Rugby's battle for the hearts and minds of New Zealanders is being fought on many fronts.
On the one hand, there are small, public victories. The All Blacks are actually still ranked No1 in the world. A player such as Ngani Laumape, who could double the money he earns by going to Europe, decides to stay here. Our men's and women's sevens sides win a tournament in Australia playing stunning rugby.
On the other, there are the massive challenges posed at the top level by the golden lure of staggering salaries, which, as Richie McCaw has pointed out, New Zealand can really only counter by offering "the pretty big carrot" of wearing the All Black jersey.
Away from the headlines, there are problems that with time have become just as threatening as an elite player exodus.
Secondary school numbers for boys have steadily declined, now 4000 fewer than the 31,000 who were playing in 2012. Sport New Zealand statistics show the greatest drop off in playing sport of any kind, including rugby, happens between the ages of 15 and 17.
And as any club administrator will tell you, lose someone then, and you've probably lost them for life.
As the 24th season of professional rugby is about to begin there are powerful hints that rugby is heading down the path of American football, where high schools, and, in their case, universities, provide a minuscule number of gifted athletes who will play as professionals. The majority of the high school and college players who don't turn professional retire in their early 20s.
Why should New Zealand rugby even bother to try to make us different from the US?
For a start because in heartland New Zealand, rugby clubs have, in many small towns, been as much of a social centre as a War Memorial Hall.
When New Zealand farmers were riding high on massive wool prices in the 1950s and early 1960s, and rugby was basically alone as a winter sport for Kiwi males, a truckload of club houses were built.
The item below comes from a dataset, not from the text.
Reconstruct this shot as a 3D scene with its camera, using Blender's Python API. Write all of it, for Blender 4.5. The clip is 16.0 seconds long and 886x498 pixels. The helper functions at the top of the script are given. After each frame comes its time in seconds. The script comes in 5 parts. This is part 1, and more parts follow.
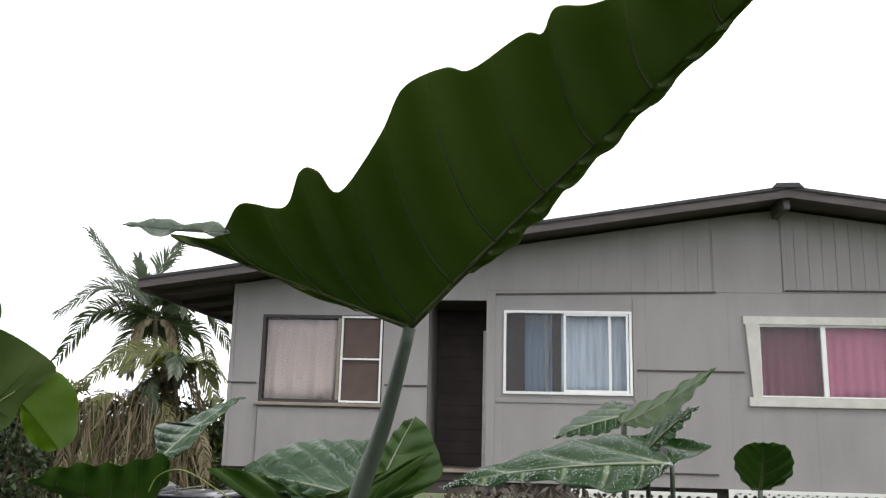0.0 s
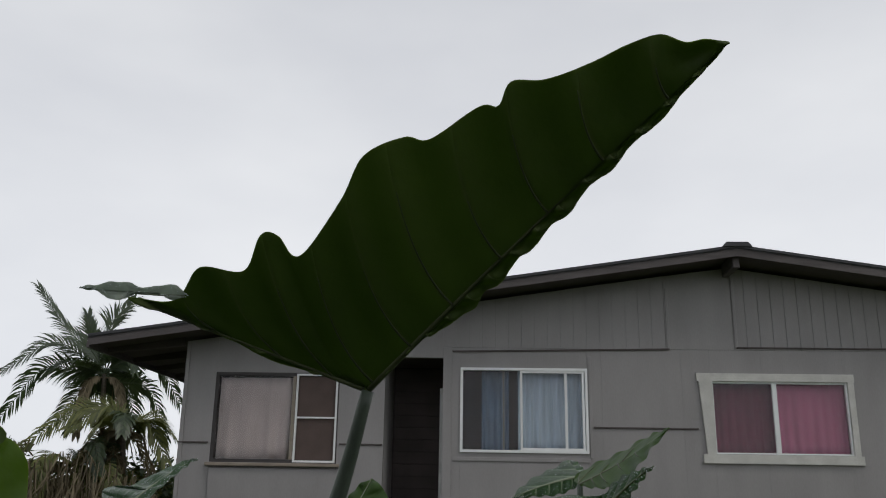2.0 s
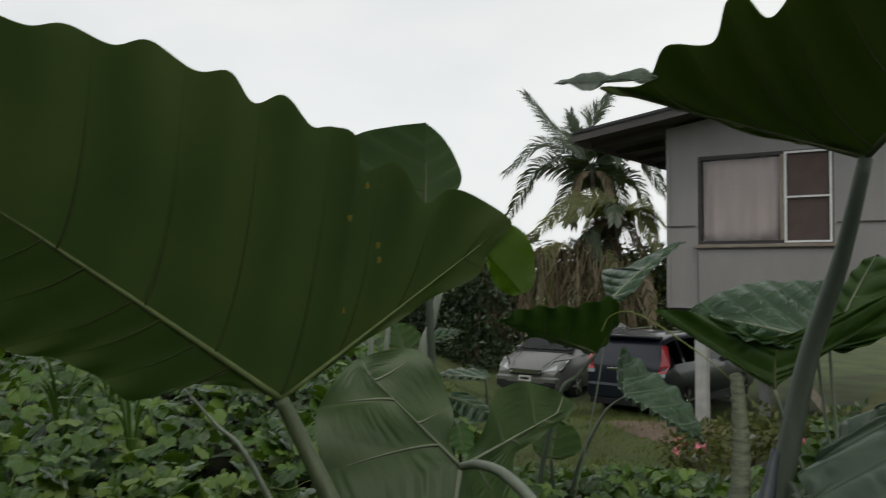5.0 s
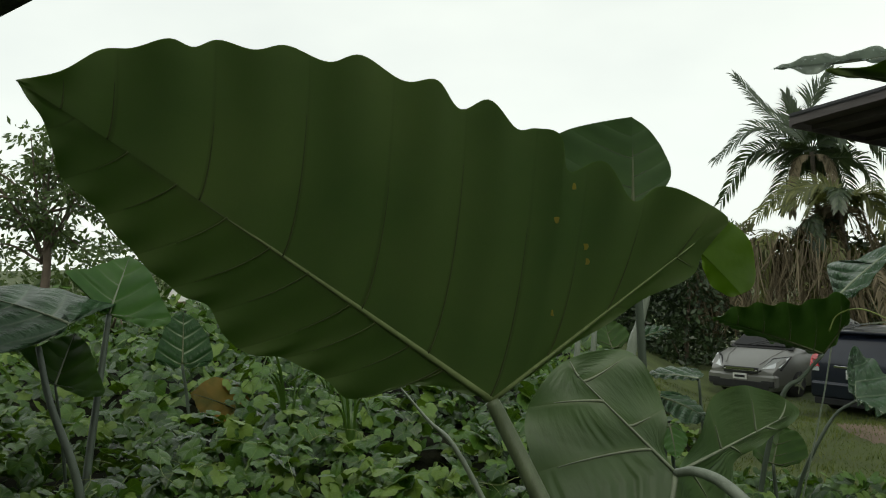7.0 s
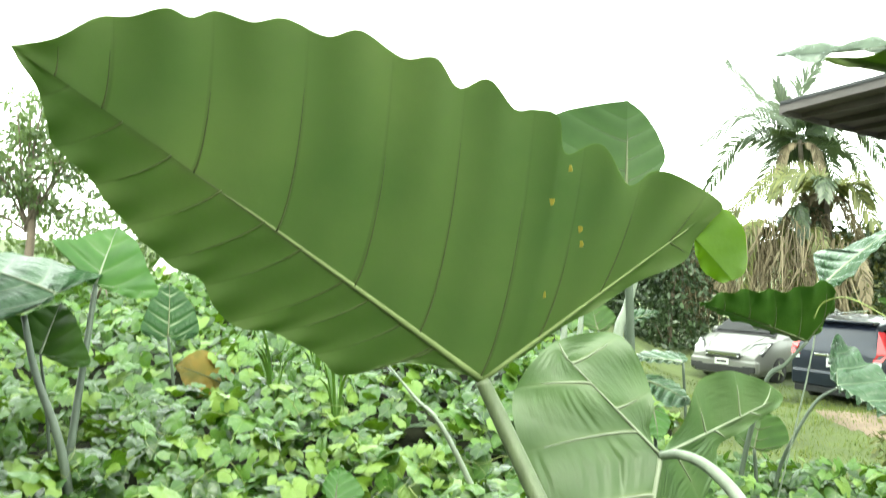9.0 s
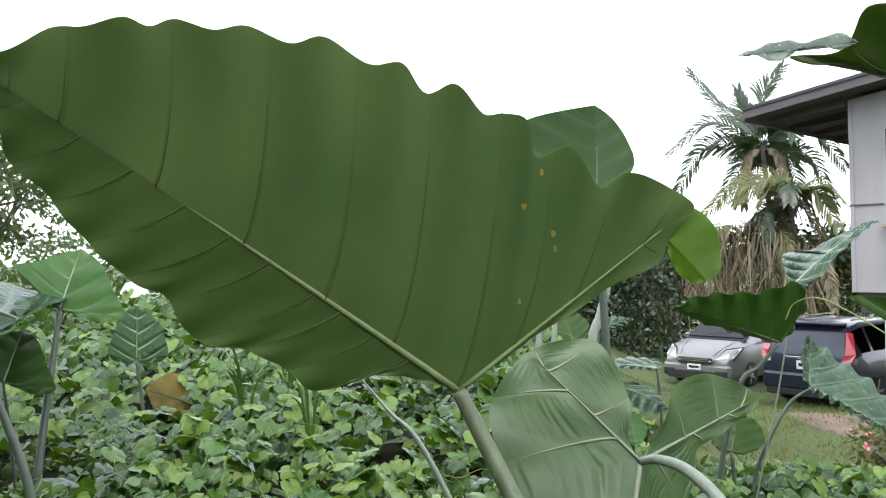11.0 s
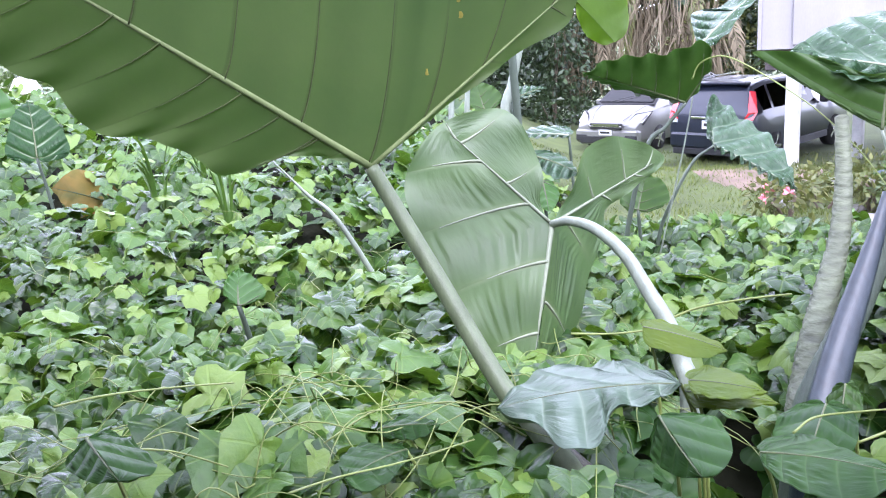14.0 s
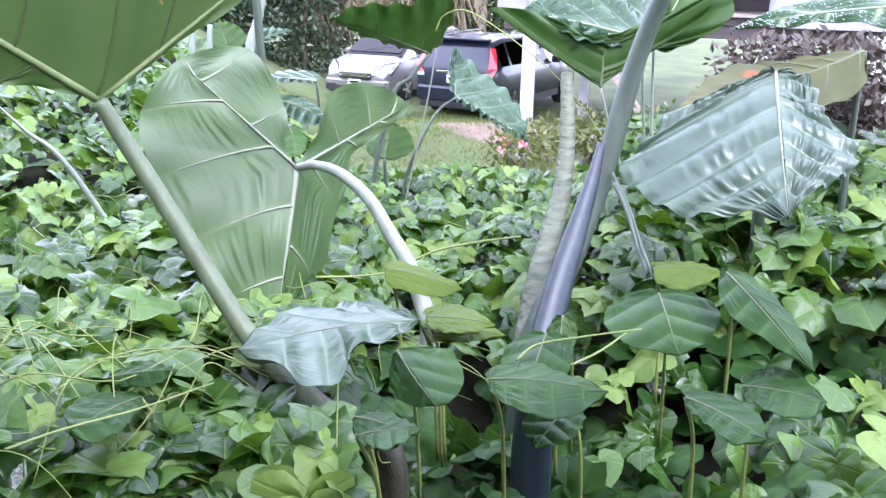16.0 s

Many of them have since morphed into multi-sport centres.
And participating in sport, as a Sport New Zealand survey of 87,042 New Zealanders in 2017 revealed, is a good thing, not only physically, but also mentally.
Of those in the survey who played less than 30 minutes of sport a week, or no sport at all, 51 per cent rated their life "very happy". Of the people involved in sport for 2-hours a week or more, 70 per cent landed in the "very happy" category.
Specifically for rugby, there are many paths they could head down to keep the amateur side going.
Potentially one of the most important is suggested by former All Blacks coach John Hart. The use of sevens as a game for all players, not just the increasingly big and powerful who dominate the 15s game.
"The physicality and complexity of 15s at the higher levels," he says, "mean that if we really want participation, we need to look at both touch and sevens, games where smaller kids can grow skills and vision.
"There's no reason why an amateur player couldn't play for a sevens team at a club, maybe in a pool of teams, where they'd play two games in an afternoon.
"If a player then wanted to pursue higher levels, whether at sevens or 15s, they'd start with an understanding of the basics, and have a fitness base."
You don't have to look far for examples of gifted rugby players who have sprung from a touch background. Tyla Nathan-Wong is now a 24-year-old star of the Black Ferns. As a 16-year-old, she was playing touch football for the New Zealand women's senior team. Selling a sport such as touch that doesn't involve collisions, so has a tiny risk of concussion, feels a sensible 21st century way to increase participation at rugby clubs.
As for winning fans, there are other lessons to be learned from the Black Ferns, too.
As they've exploded on to the sporting stage, they've brought with them an exuberance that New Zealand men, whether they're All Blacks or not, spend a lot of their lives suppressing.
Can you picture an All Black yelling "Hi Mum and Dad" and thrusting a player of the tournament trophy at a camera the way the stunningly talented Michaela Blyde did in Sydney? No, neither can I. But wasn't it great?
One of a tiny number of sports teenagers are watching in increasing numbers is the NBA.
Whether it's the Steven Adams phenomenon, or the fact many of the American stars seem to draw their interview style from the world of rap and hip hop, a chord is struck with younger fans in New Zealand. They feel, as a local television executive explained last week, that they know the players as people.
Of course no All Black should start imitating what comes naturally and feels real from an inner city African-American. But the more our All Blacks can be persuaded that being interviewed is not an imposition, but a way to help draw more kids into a sport the player himself presumably loves, the better for the game.